Introduction

When health care reporter Elisabeth Rosenthal needed to find patients for her stories, she stood in a hospital parking lot looking for the right prospects. “It’s kind of low-yield and it’s cold,” she remembered. But when she tackled a series for The New York Times on the cost of U.S. medical care two years ago, she tried a new approach. “Obviously, I needed patients,” she said.

A simple invitation to readers on February 11, 2013, opened the door to finding sources that populated the 10 stories of her award-winning “Paying Till It Hurts”.1 She queried: “Have you had a hip replacement? Tell us about your costs and bills.” And 512 readers responded.

Soon, responses multiplied—addressing the costs of colonoscopies, pregnancies, emergency room visits, and more. Rosenthal tapped these street-level views to craft many of her stories. “It really changed my view of how crowdsourcing could give you insight,” she said. Although it was not that long ago, her use of crowdsourcing—reaching out to ordinary people to capture their experiences on her subjects—was a teachable moment for The New York Times. Rosenthal recalled that the news organization had few templates for how to frame the questions she asked or where to place them on a web page, and few tools for searching the responses. It also provoked discussion on what the policy should be for emailing and thanking contributors, and even whether to permit a public Facebook page for a growing community that wanted to stay engaged.

Two years later, many of those issues have been resolved. Rosenthal’s crowdsourcing led to the creation of a database of some 12,000 contributors that New York Times reporters can now use, and a Facebook Group with more than 6,500 members.

Her discovery of the potential for capitalizing on community experiences represents far more than an isolated event. It fits neatly into a larger trend of newsrooms’ willingness to increasingly embrace the role that the crowd can play in gathering and contributing information.

Wired writer Jeff Howe was the first to spotlight this trend in a 2006 article, wherein he anointed this kind of activity as “crowdsourcing.”2 But the ways in which news organizations have come to define and employ it since vary enormously.

This guide is organized around a specific, journalism-related definition of crowdsourcing and articulates a new typology designed to help practitioners and researchers understand the different ways it is being used both inside and outside newsrooms.

In exploring how crowdsourcing is evolving in the media ecosystem, we asked journalists about the kinds of jobs crowdsourcing is helping them to accomplish.
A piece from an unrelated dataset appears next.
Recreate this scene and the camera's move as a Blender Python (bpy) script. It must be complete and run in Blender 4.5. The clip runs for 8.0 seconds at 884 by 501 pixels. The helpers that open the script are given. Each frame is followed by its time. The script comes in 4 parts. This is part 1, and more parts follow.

We interviewed 51 people, analyzed 18 survey responses, and engaged in online explorations of dozens of projects. We also developed in-depth case studies of particularly successful crowdsourcing protocols at four news organizations, which helped to identify key elements of effective projects and their outcomes in terms of participation and impact. By no means does this guide capture all journalism crowdsourcing to date. A number of different initiatives by a range of organizations could populate the categories in this report, if space permitted.

Almost daily, some news organization reaches out to the public for help in reporting a story. Sometimes that request is fun and engaging for the respondents, like WNYC’s Subway Agony Index.3 Sometimes the news organizations seek to capture what people witnessed during a catastrophe or a breaking news event, such as the Boston Marathon bombings. At other times, it mines deep wells of social injustice or taps personal histories of pain and suffering, as in ProPublica's "Patient Safety" series.4 At the highest level of engagement, news organizations ask people to do work for them, as did The Guardian’s MPs' expenses story.5

The goal of such initiatives is to get people to share what they know individually so that journalists can communicate the collective information. With social media now deeply inculcated in most newsrooms, these so-called “call-outs” have become easier than ever to promote. What has become harder is managing both the front end and back end of invitations for public contributions that can generate hundreds, even thousands, of responses.

While many newsrooms pay lip service to its benefits, crowdsourcing finds itself at the intersection of the markedly different paths news organizations are charting to engage and grow audiences. For some, crowdsourcing is the epitome of authentic interaction and community building. Others prefer a less onerous strategy of harvesting audience input from social media channels.

We argue, however, that crowdsourcing requires a specific call-out. If a newsroom simply uses information or content already available on the social web, we don’t believe this constitutes crowdsourcing. For us, the people engaging in crowdsourcing need to feel they have agency in contributing to a news story.

In the following report, we give a brief history and definition of crowdsourcing, before describing how it is being used—both inside and outside of newsrooms. We then outline some typologies that we have found useful for grouping crowdsourced efforts and expand on those with interviews and case studies.